## begin INFORMATION SHOWN

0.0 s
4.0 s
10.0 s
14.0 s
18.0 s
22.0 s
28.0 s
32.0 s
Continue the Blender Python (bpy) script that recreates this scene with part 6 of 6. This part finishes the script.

## end INFORMATION SHOWN

EXERCISE AIM: Reproduce the data in its entirety, matching each character.

EXERCISE SOLUTION:
0.0 s
4.0 s
10.0 s
14.0 s
18.0 s
22.0 s
28.0 s
32.0 s
Continue the Blender Python (bpy) script that recreates this scene with part 6 of 6. This part finishes the script.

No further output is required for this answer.